Darüber hinaus kommen Fälschungsmöglichkeiten, die durch die modernen Technologien dramatisch angestiegen sind. Man denke nur an die durchsichtigen Versuche der Stalin-Retusche an Photographien im Vergleich zu den heute inszenierten elektronischen Schlacht- und Trefferszenarios, die das Kriegsgeschehen wie ein Videospiel aussehen lassen. Die Vertrauenswürdigkeit und Sicherheit bei der Datenübertragung ist heute ein eigenes Gebiet der Informatik geworden.

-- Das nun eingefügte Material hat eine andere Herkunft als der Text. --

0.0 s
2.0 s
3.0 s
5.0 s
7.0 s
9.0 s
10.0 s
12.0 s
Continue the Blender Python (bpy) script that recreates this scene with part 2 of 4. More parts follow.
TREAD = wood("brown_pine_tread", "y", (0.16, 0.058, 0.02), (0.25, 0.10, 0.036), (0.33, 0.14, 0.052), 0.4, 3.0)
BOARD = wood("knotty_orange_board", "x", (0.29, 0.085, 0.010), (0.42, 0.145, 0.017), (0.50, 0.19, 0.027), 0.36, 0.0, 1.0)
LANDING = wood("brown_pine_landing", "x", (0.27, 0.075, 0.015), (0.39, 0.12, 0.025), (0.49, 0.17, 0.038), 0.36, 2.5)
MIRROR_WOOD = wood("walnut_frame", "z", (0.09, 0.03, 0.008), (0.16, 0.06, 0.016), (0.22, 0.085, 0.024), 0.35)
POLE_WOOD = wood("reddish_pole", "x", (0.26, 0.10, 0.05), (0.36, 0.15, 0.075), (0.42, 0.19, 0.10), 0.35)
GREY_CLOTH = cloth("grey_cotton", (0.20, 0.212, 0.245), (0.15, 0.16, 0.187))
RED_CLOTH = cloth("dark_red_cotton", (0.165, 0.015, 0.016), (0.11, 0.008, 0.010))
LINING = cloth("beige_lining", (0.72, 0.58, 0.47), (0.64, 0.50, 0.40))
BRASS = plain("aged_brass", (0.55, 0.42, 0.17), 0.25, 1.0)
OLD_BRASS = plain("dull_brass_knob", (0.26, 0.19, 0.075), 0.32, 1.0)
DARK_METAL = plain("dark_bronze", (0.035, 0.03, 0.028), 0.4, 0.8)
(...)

Der quasiobjektive Charakter der Information, der durch mediale Indikatoren vermittelt wird, suggeriert: Bilder lügen nicht. Die Täuschungsabsicht, die große mediale Lüge, wurde nicht erst im Irakkrieg, sondern auch schon seit dem Golfkrieg Anfang der 90-er Jahre diskutiert.

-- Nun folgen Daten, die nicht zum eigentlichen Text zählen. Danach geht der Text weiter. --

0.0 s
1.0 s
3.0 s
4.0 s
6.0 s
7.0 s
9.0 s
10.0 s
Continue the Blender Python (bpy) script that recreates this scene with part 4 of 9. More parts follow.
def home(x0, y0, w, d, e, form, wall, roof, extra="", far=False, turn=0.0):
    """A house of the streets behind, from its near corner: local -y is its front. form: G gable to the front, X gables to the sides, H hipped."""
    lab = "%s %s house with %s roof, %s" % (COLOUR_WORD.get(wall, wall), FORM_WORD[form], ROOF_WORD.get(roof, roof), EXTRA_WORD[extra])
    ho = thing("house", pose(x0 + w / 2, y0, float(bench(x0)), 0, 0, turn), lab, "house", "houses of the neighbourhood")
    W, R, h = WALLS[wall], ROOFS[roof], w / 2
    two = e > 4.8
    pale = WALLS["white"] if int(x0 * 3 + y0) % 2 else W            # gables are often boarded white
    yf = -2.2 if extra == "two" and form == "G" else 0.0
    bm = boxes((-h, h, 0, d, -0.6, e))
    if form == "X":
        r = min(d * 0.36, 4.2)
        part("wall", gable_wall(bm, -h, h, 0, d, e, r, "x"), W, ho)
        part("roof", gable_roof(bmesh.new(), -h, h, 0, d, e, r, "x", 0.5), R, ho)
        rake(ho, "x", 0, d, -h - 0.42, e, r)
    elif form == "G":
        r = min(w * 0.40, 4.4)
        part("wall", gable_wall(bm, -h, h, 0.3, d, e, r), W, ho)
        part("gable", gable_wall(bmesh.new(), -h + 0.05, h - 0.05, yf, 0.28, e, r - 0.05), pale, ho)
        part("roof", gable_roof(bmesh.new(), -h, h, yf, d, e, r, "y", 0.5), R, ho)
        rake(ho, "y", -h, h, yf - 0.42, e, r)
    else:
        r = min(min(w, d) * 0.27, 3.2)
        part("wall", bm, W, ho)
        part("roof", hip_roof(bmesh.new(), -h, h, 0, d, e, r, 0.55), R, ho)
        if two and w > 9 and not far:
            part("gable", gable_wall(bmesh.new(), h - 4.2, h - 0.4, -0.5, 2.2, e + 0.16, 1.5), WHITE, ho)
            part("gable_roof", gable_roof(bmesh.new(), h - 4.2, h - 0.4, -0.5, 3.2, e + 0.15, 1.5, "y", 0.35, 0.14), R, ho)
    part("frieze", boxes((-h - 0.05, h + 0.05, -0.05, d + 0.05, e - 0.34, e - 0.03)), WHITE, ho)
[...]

Ein paar Fragen seien gestattet: Die eingebetteten Berichterstatter sollen berichten über das, was die militärische und politische Führung will, dass wir daran glauben. Gehört der Diskurs über den Krieg, besonders eben der internationale Diskurs, genauso zum Kalkül der Kriegsparteien wie der eigentliche Waffengang? Oder anders: Warum nicht nur »information warfare« und stattdessen die Kanonen verrosten lassen – zumindest wäre das Leid geringer. Vielleicht eine naive Frage, aber der Gewalt geht in der Kommunikation seit alters her ein homerisches verbales Kräftemessen voraus. Kann man einem solchen Diskursverlauf ansehen, ob sie homerisch ist, also möglicherweise kriegerisch enden wird?
3 Technik und Konflikt
Suchen wir uns im Krieg die Technik aus, die die Wahrheit am besten verschleiern hilft?

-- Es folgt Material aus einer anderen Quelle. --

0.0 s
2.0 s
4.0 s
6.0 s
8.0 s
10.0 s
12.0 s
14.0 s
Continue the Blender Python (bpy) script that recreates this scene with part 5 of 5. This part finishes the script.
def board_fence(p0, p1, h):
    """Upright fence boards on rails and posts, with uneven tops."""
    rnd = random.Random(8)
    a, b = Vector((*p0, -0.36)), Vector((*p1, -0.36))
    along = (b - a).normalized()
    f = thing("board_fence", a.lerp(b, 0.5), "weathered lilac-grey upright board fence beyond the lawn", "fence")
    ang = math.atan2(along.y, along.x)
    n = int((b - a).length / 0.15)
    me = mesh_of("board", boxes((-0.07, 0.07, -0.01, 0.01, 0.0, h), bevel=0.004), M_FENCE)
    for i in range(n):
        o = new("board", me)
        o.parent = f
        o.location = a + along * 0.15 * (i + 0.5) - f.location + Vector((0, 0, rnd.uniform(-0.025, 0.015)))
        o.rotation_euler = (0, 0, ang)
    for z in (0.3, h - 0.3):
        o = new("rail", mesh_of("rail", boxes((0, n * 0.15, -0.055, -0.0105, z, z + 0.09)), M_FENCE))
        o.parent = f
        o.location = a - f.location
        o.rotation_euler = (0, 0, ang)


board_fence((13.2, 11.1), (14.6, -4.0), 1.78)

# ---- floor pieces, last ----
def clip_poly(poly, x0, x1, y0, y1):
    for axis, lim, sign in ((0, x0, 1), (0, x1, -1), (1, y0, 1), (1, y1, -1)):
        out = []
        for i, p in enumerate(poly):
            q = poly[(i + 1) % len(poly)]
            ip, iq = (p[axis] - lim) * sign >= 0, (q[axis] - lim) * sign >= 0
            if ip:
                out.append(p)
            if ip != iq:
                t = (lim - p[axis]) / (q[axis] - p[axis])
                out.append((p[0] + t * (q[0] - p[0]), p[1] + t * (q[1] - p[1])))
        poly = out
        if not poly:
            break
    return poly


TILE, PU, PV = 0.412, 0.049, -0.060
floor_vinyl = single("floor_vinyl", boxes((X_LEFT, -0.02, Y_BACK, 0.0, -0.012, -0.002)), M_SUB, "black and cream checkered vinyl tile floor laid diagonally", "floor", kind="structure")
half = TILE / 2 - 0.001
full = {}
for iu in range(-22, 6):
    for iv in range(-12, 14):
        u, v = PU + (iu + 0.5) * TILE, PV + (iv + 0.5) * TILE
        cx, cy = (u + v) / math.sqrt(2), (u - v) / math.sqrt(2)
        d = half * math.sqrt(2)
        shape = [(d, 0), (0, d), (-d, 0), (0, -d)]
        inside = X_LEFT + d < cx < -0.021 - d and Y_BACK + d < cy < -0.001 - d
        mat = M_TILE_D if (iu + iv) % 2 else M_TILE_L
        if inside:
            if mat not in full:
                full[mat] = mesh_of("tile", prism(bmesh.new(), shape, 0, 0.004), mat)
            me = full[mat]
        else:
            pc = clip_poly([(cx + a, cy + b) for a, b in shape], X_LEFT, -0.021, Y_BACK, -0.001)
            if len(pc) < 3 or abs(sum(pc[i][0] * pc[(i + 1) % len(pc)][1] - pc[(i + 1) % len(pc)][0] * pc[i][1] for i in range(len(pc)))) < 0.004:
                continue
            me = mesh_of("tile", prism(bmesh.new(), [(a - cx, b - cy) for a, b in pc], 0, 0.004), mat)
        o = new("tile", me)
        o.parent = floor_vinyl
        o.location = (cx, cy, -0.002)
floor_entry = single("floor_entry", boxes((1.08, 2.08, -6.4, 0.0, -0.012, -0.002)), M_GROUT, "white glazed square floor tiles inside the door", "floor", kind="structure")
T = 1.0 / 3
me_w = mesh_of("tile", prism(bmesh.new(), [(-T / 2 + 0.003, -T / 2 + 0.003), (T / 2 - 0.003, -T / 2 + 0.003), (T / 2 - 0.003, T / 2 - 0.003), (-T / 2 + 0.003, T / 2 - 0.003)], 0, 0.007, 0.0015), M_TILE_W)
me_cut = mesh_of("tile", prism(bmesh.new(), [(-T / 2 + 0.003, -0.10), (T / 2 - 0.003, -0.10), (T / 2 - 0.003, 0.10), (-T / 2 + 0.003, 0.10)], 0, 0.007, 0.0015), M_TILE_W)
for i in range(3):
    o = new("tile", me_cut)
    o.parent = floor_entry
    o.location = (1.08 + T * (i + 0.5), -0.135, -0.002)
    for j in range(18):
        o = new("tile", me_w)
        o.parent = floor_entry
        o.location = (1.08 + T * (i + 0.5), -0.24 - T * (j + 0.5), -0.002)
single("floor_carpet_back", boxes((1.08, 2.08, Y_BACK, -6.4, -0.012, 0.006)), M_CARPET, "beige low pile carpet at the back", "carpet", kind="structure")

Erst Technik hat es ermöglicht, vom unmittelbaren Kampf, in dem die Muskelkraft, d. h., der physisch Stärkere entscheidet, zu einem instrumentell vermittelten Kampf zu kommen: Nun wird die Gewaltausübung an die Technik delegiert. Dies führt zum Zwang, die technischen Möglichkeiten des Gegners zu schwächen oder zu zerstören und die eigene Technologie hierfür weiterzuentwickeln.
Der formale Technikbegriff, der im griechischen τεχνη ebenso steckt, und der materiale Technikbegriff, der sich auf Apparate, Instrumente und Geräte bezieht, ist durch den Technikbegriff mittlerer Reichweite, sowie er von Günther Ropohl vorgeschlagen wurde, zusammengeführt worden.[27] Zur Technik gehören in diesem Sinne nicht nur die Apparatur, sondern ihre Herstellung, ihre Verwendung, bis hin zu ihrer Entsorgung samt den dazugehörenden einbettenden sozialen, ökonomischen und ökologischen Systemen, die auch die Ziele der Verwendung von Technik einschließen.
Die Definition, Technik als Schaffung von Mitten für freigehaltene Zwecke zu sehen,[28] ist noch selbst etwas instrumentalistisch, trotzdem zeigt sie die Möglichkeit von Technik im Krieg bereits an: si vis pacem, para bellum (Wenn du den Frieden willst, bereite den Krieg vor). Diese Vorbereitung ist heute eine überwiegend technische.